Он стоял среди папоротников на коленях, теперь уже молча, склонив голову, медленно и тяжело дыша. Скоро, думал он, сможет он поднять голову и увидеть то, что ему суждено увидеть — голую ногу мертвого человека, торчащую над брюхом мертвой лошади, далекое зарево пожара на темнеющем небе над зарослями, где за многие мили отсюда пар от вскипевшего сока весенних деревьев с треском разрывает кору, будто взрываются праздничные шутихи, и раненые солдаты, которые ещё в силах двигаться, ползут, подтягиваются на руках, впиваются ногтями в почву, перекатываются, собираются с силами и вновь отталкиваются локтями и коленями, передвигаясь дюйм за дюймом в этой вялой пародии на паническое бегство, пока не сдадутся с протестующим криком, который никто не услышит.

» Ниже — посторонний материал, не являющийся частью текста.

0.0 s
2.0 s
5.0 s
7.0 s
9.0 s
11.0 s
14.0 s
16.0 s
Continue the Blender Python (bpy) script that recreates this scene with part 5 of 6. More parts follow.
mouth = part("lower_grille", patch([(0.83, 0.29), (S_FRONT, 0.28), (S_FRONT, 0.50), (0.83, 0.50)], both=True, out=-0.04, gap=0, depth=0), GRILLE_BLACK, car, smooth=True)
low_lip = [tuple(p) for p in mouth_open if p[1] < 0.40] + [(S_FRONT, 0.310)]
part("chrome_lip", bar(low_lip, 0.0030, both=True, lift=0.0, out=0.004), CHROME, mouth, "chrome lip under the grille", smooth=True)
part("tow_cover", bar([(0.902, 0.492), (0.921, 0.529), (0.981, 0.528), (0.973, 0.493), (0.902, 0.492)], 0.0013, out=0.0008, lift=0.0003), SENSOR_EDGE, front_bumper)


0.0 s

Адам Розенцвейг стоял на коленях. Он уже не силился уловить крик. Но начал ощущать с благоговейным трепетом, который зарождался в нем медленно и болезненно, как пробивающаяся сквозь облака заря, что скоро — теперь уже очень скоро — он сможет подняться. Он сможет встать и сделать то, что ему надлежит, как раньше делал то, чего требовала от него мечта, навязчивая, как мания. Да, он поступил так, как должен был поступить, плохо это или хорошо. Больше он ничего не смог решить, — медленно, мучительно, осторожно разум его двигался как согбенный старик, поднимающий непосильный груз, поскольку поднять его больше некому. Да, он всего лишь простой смертный, подумал он. Да, если надо, он все повторит. Он уставился на лежащую неподалеку винтовку, нелепую и напрасную, как игрушка. Да, подумал он, глядя на винтовку, он сделал бы все это снова. Но после воскликнул в душе: Но с другим сердцем!
Он не знал, что пришлось бы ему делать на этот раз и с каким сердцем. Известно только, что ему пришлось бы заново учиться всему тому, что должен узнать человек, чтобы стать человеком. Тому, что правду предать нельзя, и что предан будет только предатель, причем сам же себя и предаст.
Он подумал: Я должен встать. Пора.
Он понимал: ему придется встать и подобрать ботинки, и надеть их, и выйти из Дебрей. Он выйдет, — хромая, если не найдет, чем перебинтовать и зашнуровать левую ногу, — выйдет из леса в ботинках, которые неизвестно сколько раз переходили от одного мертвеца к другому. И он с грустью подумал, что даже имен их не знает.
Он никогда не узнает их имена.
Потом, смирясь, он понял, что даже в этом есть благо. Он постарается стать достойным и этой их безымянности, и того, что им пришлось пережить им, людям, совершившим ошибку.